Faithfully return all lines, omitting every embedded picture.

════════

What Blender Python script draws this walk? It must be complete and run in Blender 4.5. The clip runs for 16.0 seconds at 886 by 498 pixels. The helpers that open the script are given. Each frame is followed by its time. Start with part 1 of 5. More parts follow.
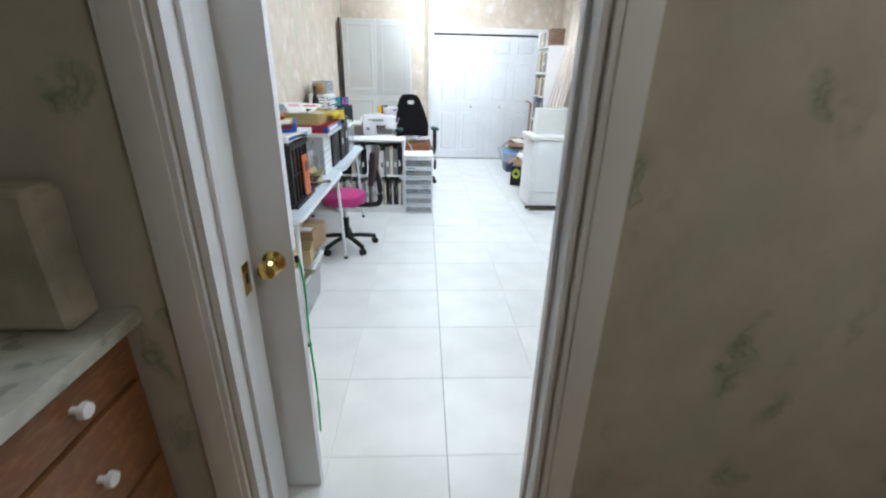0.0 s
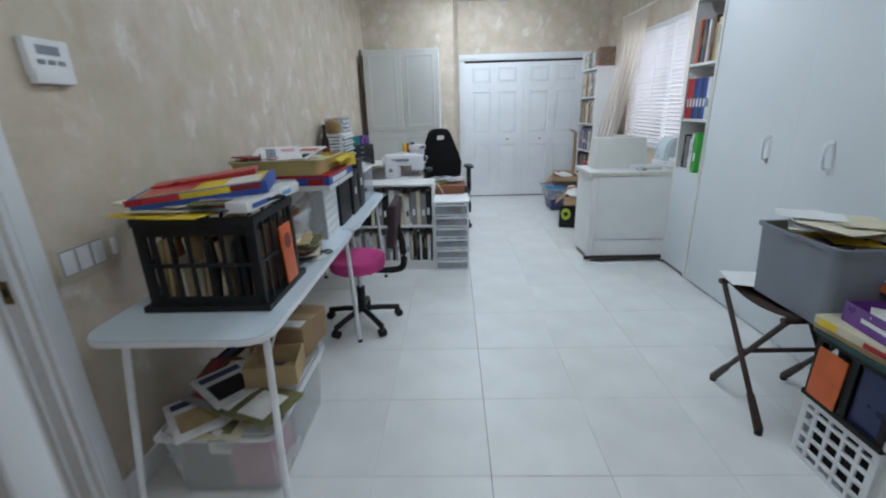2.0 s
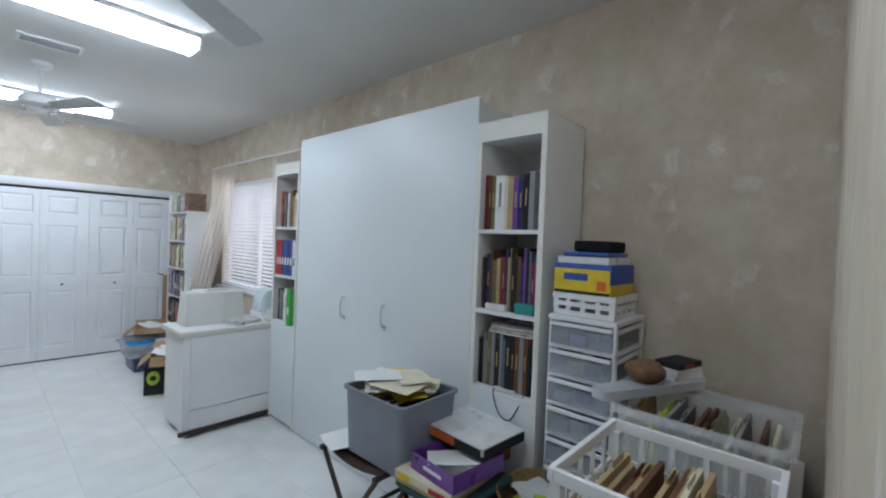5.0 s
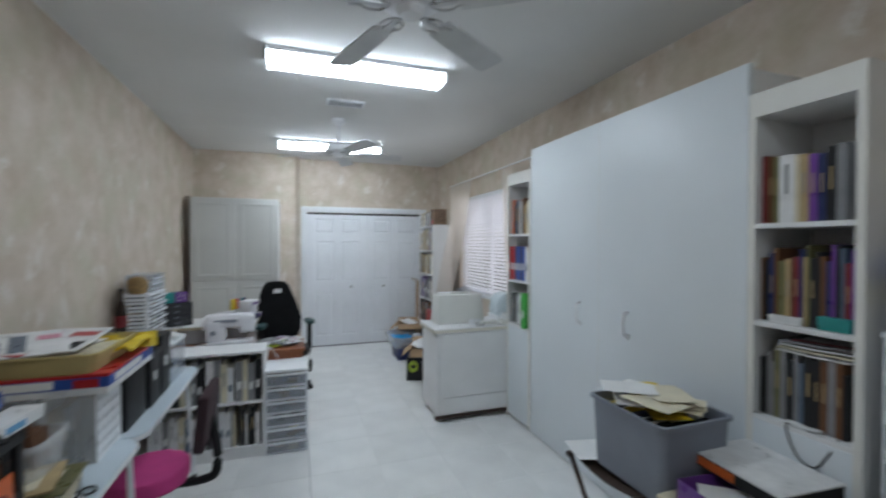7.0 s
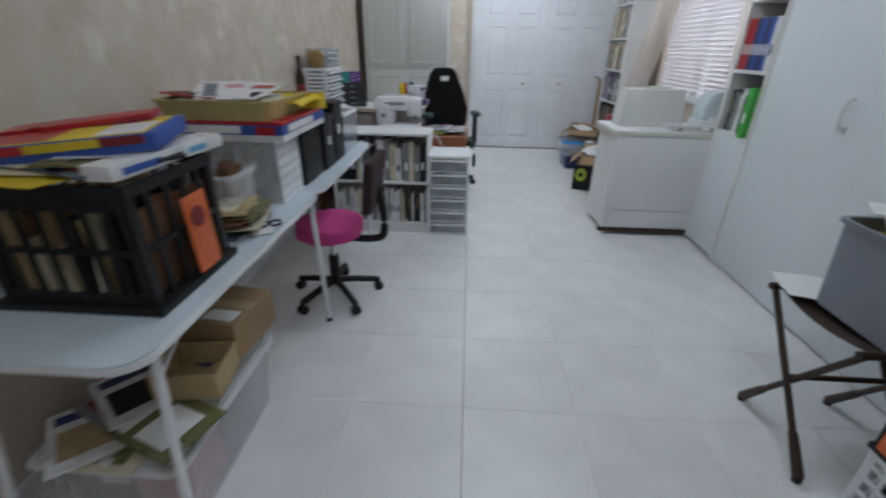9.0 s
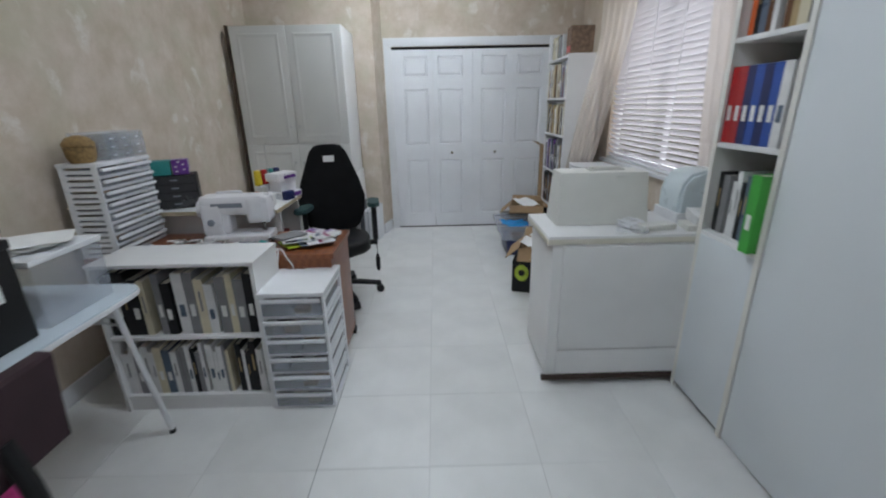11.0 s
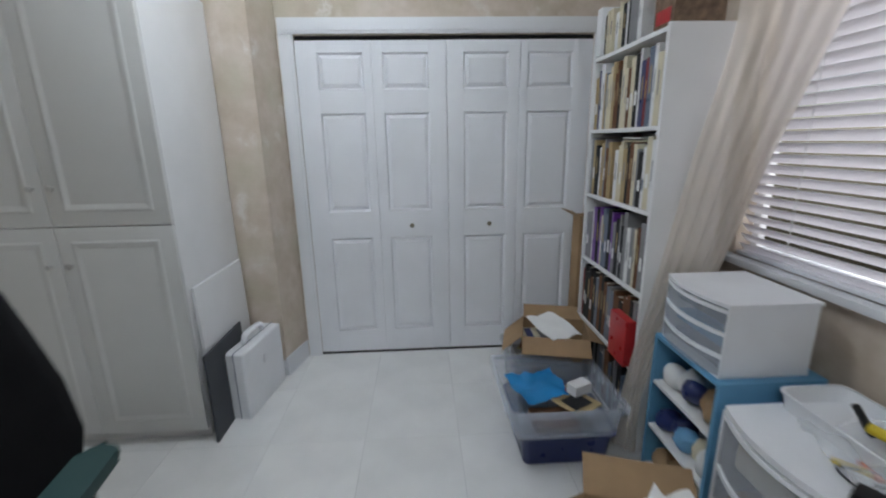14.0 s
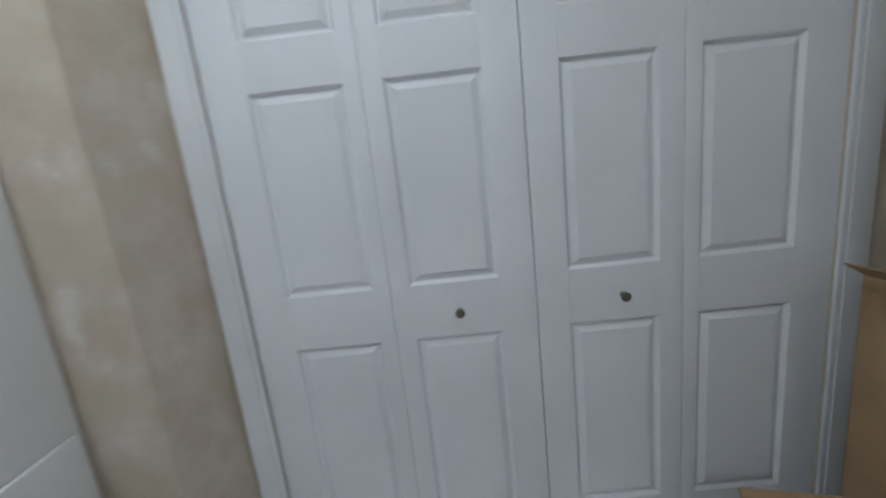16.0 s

════════

▸ EXERCISE RESULT
What Blender Python script draws this walk? It must be complete and run in Blender 4.5. The clip runs for 16.0 seconds at 886 by 498 pixels. The helpers that open the script are given. Each frame is followed by its time. Start with part 1 of 5. More parts follow.
0.0 s
2.0 s
5.0 s
7.0 s
9.0 s
11.0 s
14.0 s
16.0 s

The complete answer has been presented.